Summary and Conclusions
Because its meaning-and-interpretation is continuously shifting over time, comparisons of the “mood of the country” indicator over time become essentially invalid. One is not comparing an apple with an apple. To that extent, this standard question about the “mood of the country” is an ambiguous and potentially misleading indicator of American public opinion.
The notion that an identically worded question undergoes changes in meaning over time may seem foreign to some readers, but imagine we were talking here about the changes in “mood” resulting in part from differences in question wording or in question order and context; in that case, almost no one would disagree that we have a serious artifact problem on our hands. In practice, changes in the meaning of an identically worded and sequenced question are functionally equivalent to changes in wording or context.
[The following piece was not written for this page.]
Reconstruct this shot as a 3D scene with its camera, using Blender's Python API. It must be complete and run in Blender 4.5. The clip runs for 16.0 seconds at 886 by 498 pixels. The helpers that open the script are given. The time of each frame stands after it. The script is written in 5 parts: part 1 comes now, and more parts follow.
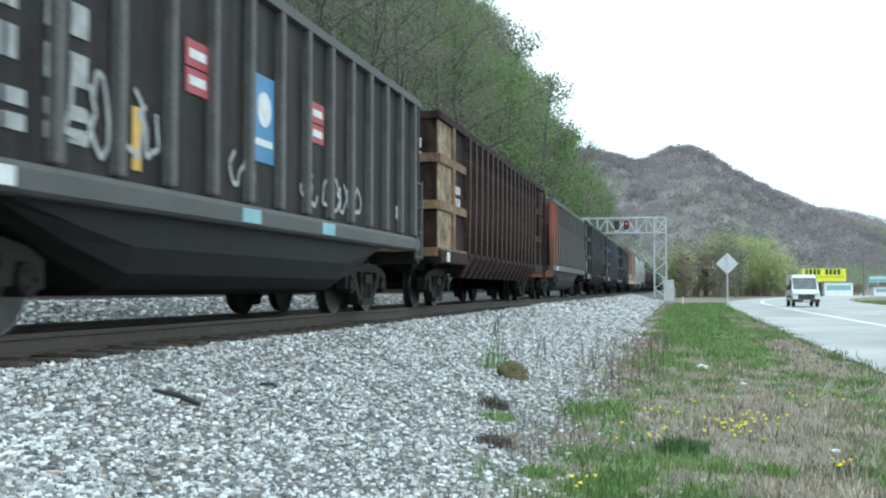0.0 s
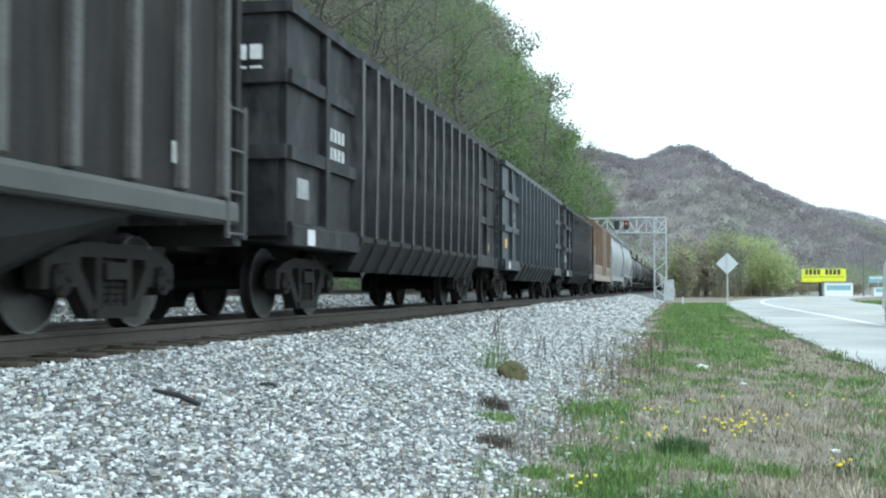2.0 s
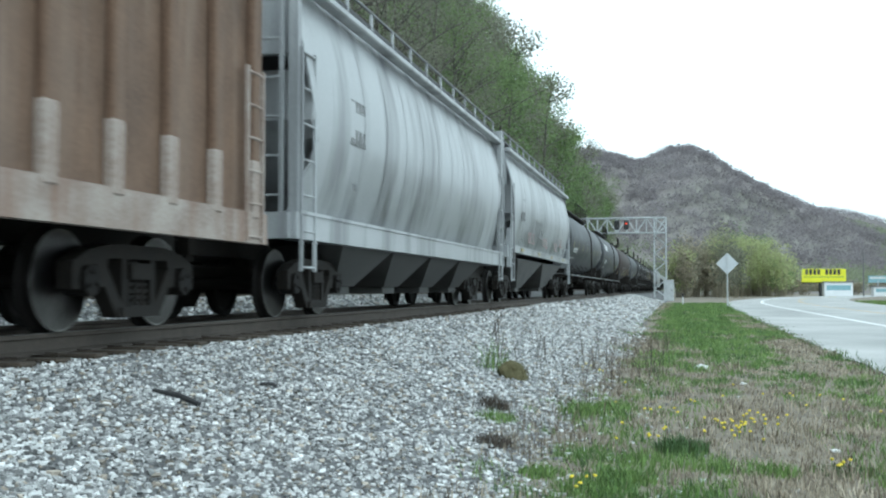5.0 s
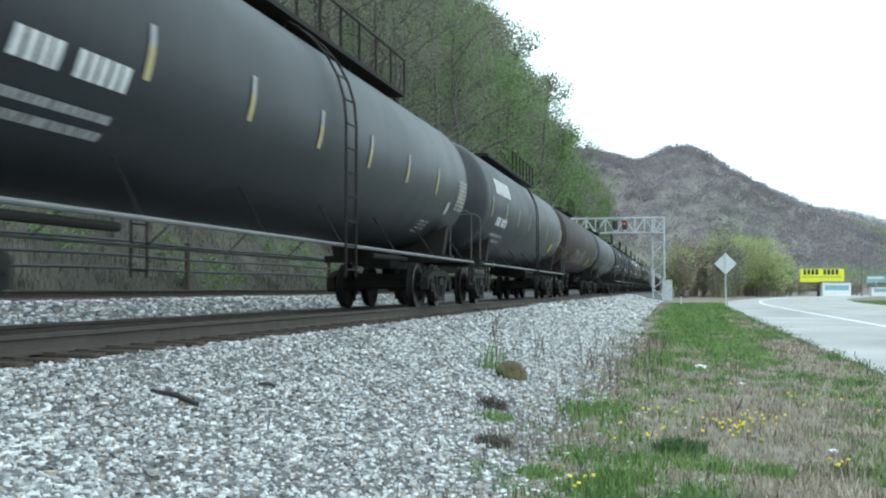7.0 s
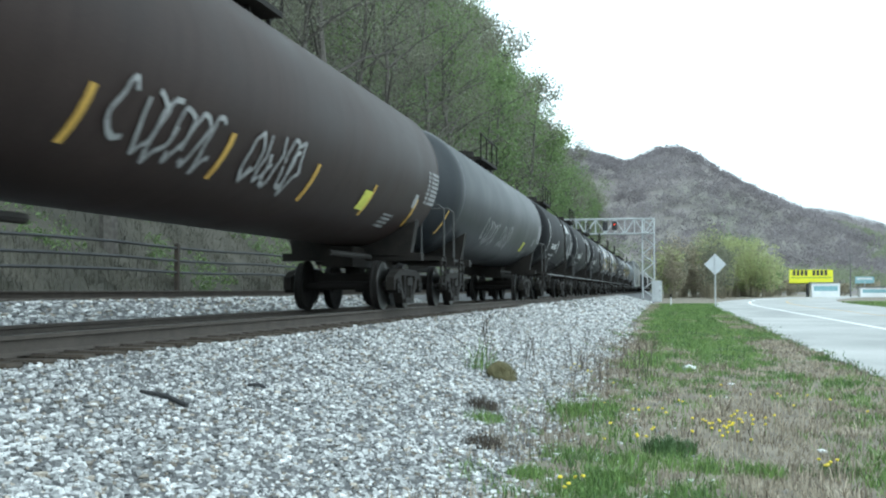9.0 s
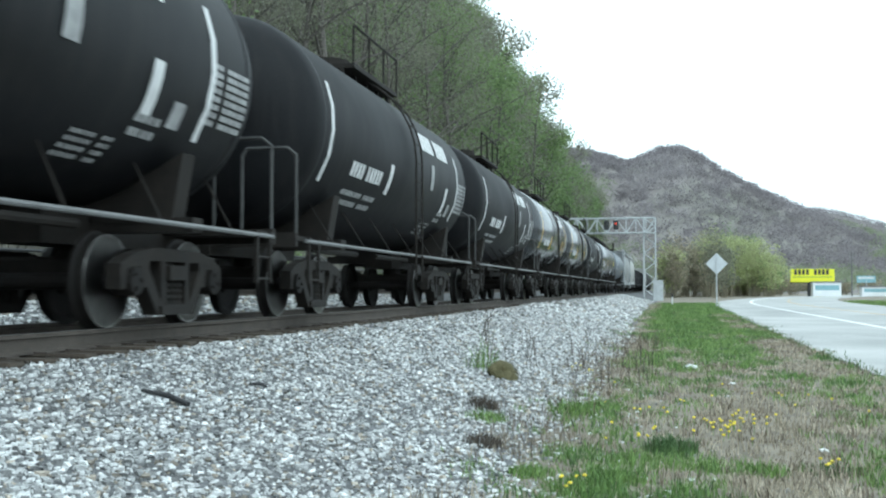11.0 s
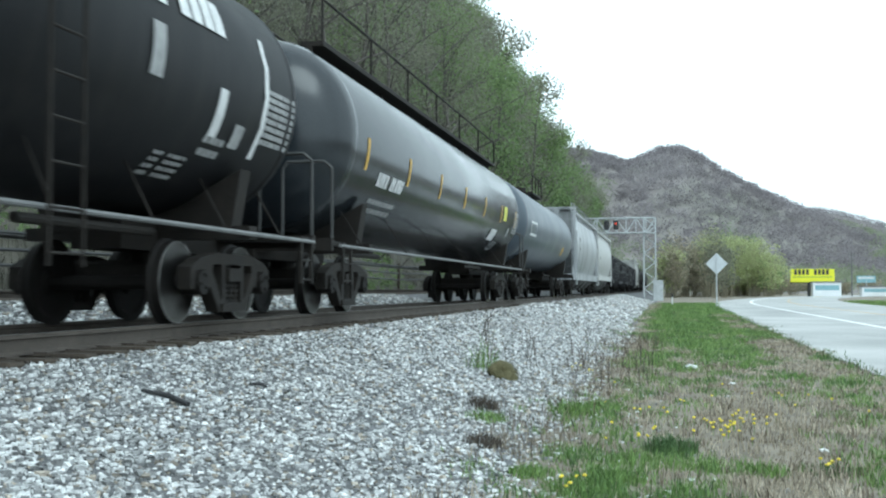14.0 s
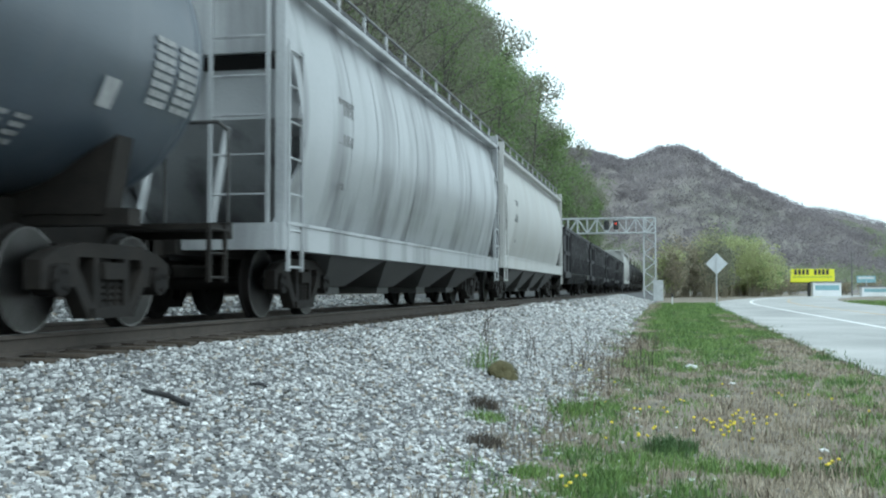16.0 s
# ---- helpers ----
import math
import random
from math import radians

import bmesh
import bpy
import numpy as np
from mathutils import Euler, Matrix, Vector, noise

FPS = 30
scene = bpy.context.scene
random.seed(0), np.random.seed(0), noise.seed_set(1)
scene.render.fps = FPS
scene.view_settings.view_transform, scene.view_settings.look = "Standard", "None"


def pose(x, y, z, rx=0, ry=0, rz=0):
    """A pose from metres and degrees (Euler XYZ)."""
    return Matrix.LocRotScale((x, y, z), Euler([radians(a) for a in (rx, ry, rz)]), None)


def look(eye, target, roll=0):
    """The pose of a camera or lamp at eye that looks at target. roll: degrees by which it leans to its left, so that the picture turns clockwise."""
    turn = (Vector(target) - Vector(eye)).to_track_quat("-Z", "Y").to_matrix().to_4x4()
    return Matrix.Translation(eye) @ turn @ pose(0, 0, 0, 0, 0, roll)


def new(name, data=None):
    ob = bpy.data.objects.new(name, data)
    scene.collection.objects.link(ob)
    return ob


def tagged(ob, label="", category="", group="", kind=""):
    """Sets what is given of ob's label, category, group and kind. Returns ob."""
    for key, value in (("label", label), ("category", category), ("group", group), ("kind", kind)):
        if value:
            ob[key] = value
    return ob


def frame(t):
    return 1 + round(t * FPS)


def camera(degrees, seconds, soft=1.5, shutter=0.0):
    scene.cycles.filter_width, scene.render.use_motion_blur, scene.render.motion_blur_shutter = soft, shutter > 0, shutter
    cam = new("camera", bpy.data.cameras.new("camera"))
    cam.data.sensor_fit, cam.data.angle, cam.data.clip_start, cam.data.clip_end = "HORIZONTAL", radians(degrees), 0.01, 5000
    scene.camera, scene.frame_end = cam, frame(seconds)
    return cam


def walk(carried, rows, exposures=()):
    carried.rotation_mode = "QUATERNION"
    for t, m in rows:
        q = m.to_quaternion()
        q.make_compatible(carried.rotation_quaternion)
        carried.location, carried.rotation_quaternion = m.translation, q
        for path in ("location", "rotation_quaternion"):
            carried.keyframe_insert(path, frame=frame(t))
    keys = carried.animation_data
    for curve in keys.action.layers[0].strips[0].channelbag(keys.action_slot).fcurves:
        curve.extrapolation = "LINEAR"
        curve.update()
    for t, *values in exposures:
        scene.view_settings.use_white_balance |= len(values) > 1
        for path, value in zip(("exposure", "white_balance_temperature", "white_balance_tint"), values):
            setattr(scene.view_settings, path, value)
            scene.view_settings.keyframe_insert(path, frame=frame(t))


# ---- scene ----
# ---- camera ----
cam = camera(44.9, 16.0, soft=2.1, shutter=0.14)
EYE = (0.0, 0.0, 0.38)


def aim(turn, lift=2.14):
    return pose(*EYE, 90 + lift, 0, turn)


walk(cam, [(0.0, aim(12.35)), (6.5, aim(12.35)), (7.0, aim(12.26)), (8.0, aim(12.26)), (8.5, aim(12.23)), (8.8, aim(11.95)),
           (9.0, aim(11.74, 2.18)), (9.6, aim(11.8)), (11.3, aim(11.81)), (16.0, aim(11.81))],
     [(t, e, 5520, -5.0) for t, e in ((0.0, 0.4), (1.0, 0.5), (2.0, 0.52), (3.0, 0.57), (4.0, 0.5), (5.2, 0.2), (6.5, 0.1), (7.0, 0.33), (8.0, 0.38), (9.0, 0.42),
                                     (12.0, 0.42), (13.0, 0.34), (14.5, 0.36), (15.5, 0.3), (16.0, 0.18))])

# ---- light ----
world = bpy.data.worlds.new("overcast_sky")
scene.world = world
world.use_nodes = True
wn = world.node_tree.nodes
wl = world.node_tree.links
sky = wn.new("ShaderNodeTexSky")
sky.sky_type = "NISHITA"
sky.sun_disc = False
sky.sun_elevation, sky.sun_rotation = radians(48), radians(140)
sky.dust_density, sky.air_density = 4.0, 1.0
pale = wn.new("ShaderNodeHueSaturation")
pale.inputs["Saturation"].default_value = 0.1
cloud = wn.new("ShaderNodeMix")
cloud.data_type = "RGBA"
cloud.inputs[0].default_value = 0.85
cloud.inputs[7].default_value = (8.4, 8.6, 8.7, 1)
wl.new(sky.outputs[0], pale.inputs["Color"])
wl.new(pale.outputs[0], cloud.inputs[6])
wl.new(cloud.outputs[2], wn["Background"].inputs["Color"])
wn["Background"].inputs["Strength"].default_value = 0.15
sun = new("sun", bpy.data.lights.new("sun", "SUN"))
sun.data.energy, sun.data.angle, sun.data.color = 0.6, radians(30), (1.0, 0.97, 0.92)
sun.matrix_basis = look((0, 0, 60), (-26, 38, 0))

# ---- materials ----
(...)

Temporal incomparability is temporal incomparability.
However, there is an upside to our findings as well, because we now have the beginnings of a new and simple, quantitative metric to systematically monitor how the meaning of the “mood of the country” question changes over time in tandem with real-world events and other indicators of the national mood.
Data Source: Roper Center for Public Opinion Research, University of Connecticut.
We know from other trend analyses (Bishop, Mockabee, and Rademacher 2006) that the events of September 11th and its aftermath, followed by the war in Iraq, were the dominant factors that drove respondents’ interpretations of the Gallup question about how the president was generally handling his job during the same time period.
Pseudo R-square indicates the “…reduction in the model ‘error’ due to the independent variables…” (Pampel 2000, pp. 48, 49). For easier viewing, the figure presents the quarterly averages of the pseudo-R2 values.